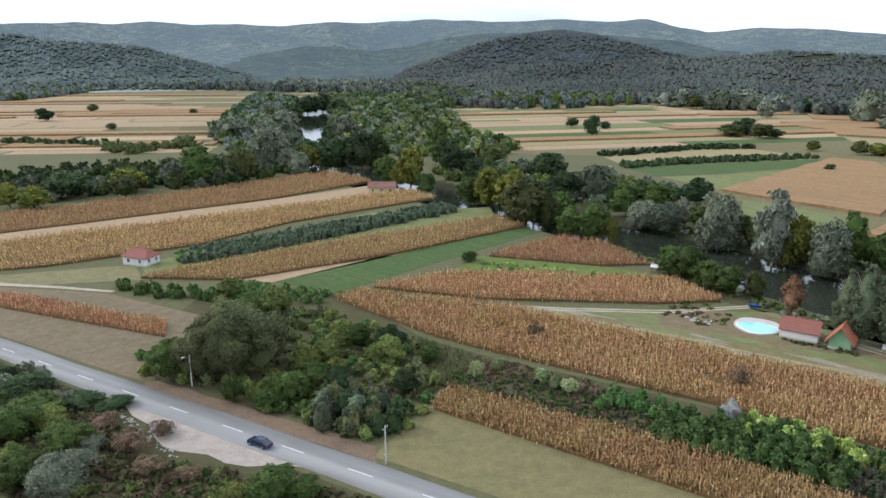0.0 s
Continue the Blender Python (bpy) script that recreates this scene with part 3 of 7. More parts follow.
def corn_plants(poly, row, step, rng, tall=2.0, blades=4, turn=0.0, wide=0.12, stray=0.1):
    """Ripe standing corn: stalk, hanging dry blades and a tassel for each plant, drilled in rows."""
    p = np.asarray(poly, float)
    c = p.mean(0)
    ca, sa = math.cos(radians(turn)), math.sin(radians(turn))
    q = np.stack([(p - c) @ (ca, sa), (p - c) @ (-sa, ca)], 1)
    a, b = np.meshgrid(np.arange(q[:, 0].min(), q[:, 0].max(), step), np.arange(q[:, 1].min(), q[:, 1].max(), row))
    a = a.ravel() + rng.normal(0, stray * 1.2, a.size)
    b = b.ravel() + rng.normal(0, stray * 0.8, b.size)
    u, v = c[0] + a * ca - b * sa, c[1] + a * sa + b * ca
    patchy = lattice_noise(u, v, 5.0, 4) * 0.7 + lattice_noise(u, v, 1.7, 6) * 0.3
    ok = inside(poly, u, v) & (patchy + rng.uniform(-0.2, 0.2, u.size) > 0.2)
    u, v, patchy = u[ok], v[ok], patchy[ok]
    n = len(u)
    base = at3(np.stack([u, v, np.zeros(n)], 1))
    high = tall * rng.uniform(0.82, 1.12, n) * (0.86 + 0.25 * patchy)
    vs, fs, ns = [], [], []
    off = 0
    for k in range(blades):
        yaw = rng.uniform(0, 2 * np.pi, n)
        out = np.stack([np.cos(yaw), np.sin(yaw), np.zeros(n)], 1)
        across = np.stack([-np.sin(yaw), np.cos(yaw), np.zeros(n)], 1) * (wide * rng.uniform(0.7, 1.3, n))[:, None]
        z0 = high * (0.2 + 0.7 * (k + rng.uniform(0, 1, n)) / blades)
        reach = rng.uniform(0.3, 0.62, n) * tall / 2
        up = np.array((0, 0, 1.0))
        p0 = base + up * z0[:, None]
        p1 = p0 + out * (reach * 0.55)[:, None] + up * (rng.uniform(0.1, 0.3, n) * tall / 2)[:, None]
        p2 = p0 + out * reach[:, None] - up * (rng.uniform(0.0, 0.45, n) * tall / 2)[:, None]
        six = np.stack([p0 - across * 0.5, p0 + across * 0.5, p1 - across, p1 + across, p2 - across * 0.3, p2 + across * 0.3], 1).reshape(-1, 3)
        i = off + 6 * np.arange(n)[:, None]
        vs.append(six), fs.append(i + np.array((0, 1, 3, 2))), fs.append(i + np.array((2, 3, 5, 4)))
        nn = out * 0.5 + up * 0.7
        ns.append(np.repeat(nn / np.linalg.norm(nn, axis=1)[:, None], 6, 0))
        off += 6 * n
    yaw = rng.uniform(0, np.pi, n)
    across = np.stack([np.cos(yaw), np.sin(yaw), np.zeros(n)], 1)
    tip = base + np.stack([rng.normal(0, 0.1, n), rng.normal(0, 0.1, n), high * 1.12], 1)
    four = np.stack([base - across * 0.05, base + across * 0.05, tip + across * 0.07, tip - across * 0.07], 1).reshape(-1, 3)
    vs.append(four), fs.append(off + 4 * np.arange(n)[:, None] + np.arange(4))
    nn = np.stack([-across[:, 1], across[:, 0], np.full(n, 0.8)], 1)
    ns.append(np.repeat(nn / np.linalg.norm(nn, axis=1)[:, None], 4, 0))
    return np.concatenate(vs), np.concatenate(fs), np.concatenate(ns)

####

▸ **Set exercise**: Quote each line of the listing exactly, but leave the pictures out.

▸ **The solution**:
0.0 s
Continue the Blender Python (bpy) script that recreates this scene with part 3 of 7. More parts follow.
def corn_plants(poly, row, step, rng, tall=2.0, blades=4, turn=0.0, wide=0.12, stray=0.1):
    """Ripe standing corn: stalk, hanging dry blades and a tassel for each plant, drilled in rows."""
    p = np.asarray(poly, float)
    c = p.mean(0)
    ca, sa = math.cos(radians(turn)), math.sin(radians(turn))
    q = np.stack([(p - c) @ (ca, sa), (p - c) @ (-sa, ca)], 1)
    a, b = np.meshgrid(np.arange(q[:, 0].min(), q[:, 0].max(), step), np.arange(q[:, 1].min(), q[:, 1].max(), row))
    a = a.ravel() + rng.normal(0, stray * 1.2, a.size)
    b = b.ravel() + rng.normal(0, stray * 0.8, b.size)
    u, v = c[0] + a * ca - b * sa, c[1] + a * sa + b * ca
    patchy = lattice_noise(u, v, 5.0, 4) * 0.7 + lattice_noise(u, v, 1.7, 6) * 0.3
    ok = inside(poly, u, v) & (patchy + rng.uniform(-0.2, 0.2, u.size) > 0.2)
    u, v, patchy = u[ok], v[ok], patchy[ok]
    n = len(u)
    base = at3(np.stack([u, v, np.zeros(n)], 1))
    high = tall * rng.uniform(0.82, 1.12, n) * (0.86 + 0.25 * patchy)
    vs, fs, ns = [], [], []
    off = 0
    for k in range(blades):
        yaw = rng.uniform(0, 2 * np.pi, n)
        out = np.stack([np.cos(yaw), np.sin(yaw), np.zeros(n)], 1)
        across = np.stack([-np.sin(yaw), np.cos(yaw), np.zeros(n)], 1) * (wide * rng.uniform(0.7, 1.3, n))[:, None]
        z0 = high * (0.2 + 0.7 * (k + rng.uniform(0, 1, n)) / blades)
        reach = rng.uniform(0.3, 0.62, n) * tall / 2
        up = np.array((0, 0, 1.0))
        p0 = base + up * z0[:, None]
        p1 = p0 + out * (reach * 0.55)[:, None] + up * (rng.uniform(0.1, 0.3, n) * tall / 2)[:, None]
        p2 = p0 + out * reach[:, None] - up * (rng.uniform(0.0, 0.45, n) * tall / 2)[:, None]
        six = np.stack([p0 - across * 0.5, p0 + across * 0.5, p1 - across, p1 + across, p2 - across * 0.3, p2 + across * 0.3], 1).reshape(-1, 3)
        i = off + 6 * np.arange(n)[:, None]
        vs.append(six), fs.append(i + np.array((0, 1, 3, 2))), fs.append(i + np.array((2, 3, 5, 4)))
        nn = out * 0.5 + up * 0.7
        ns.append(np.repeat(nn / np.linalg.norm(nn, axis=1)[:, None], 6, 0))
        off += 6 * n
    yaw = rng.uniform(0, np.pi, n)
    across = np.stack([np.cos(yaw), np.sin(yaw), np.zeros(n)], 1)
    tip = base + np.stack([rng.normal(0, 0.1, n), rng.normal(0, 0.1, n), high * 1.12], 1)
    four = np.stack([base - across * 0.05, base + across * 0.05, tip + across * 0.07, tip - across * 0.07], 1).reshape(-1, 3)
    vs.append(four), fs.append(off + 4 * np.arange(n)[:, None] + np.arange(4))
    nn = np.stack([-across[:, 1], across[:, 0], np.full(n, 0.8)], 1)
    ns.append(np.repeat(nn / np.linalg.norm(nn, axis=1)[:, None], 4, 0))
    return np.concatenate(vs), np.concatenate(fs), np.concatenate(ns)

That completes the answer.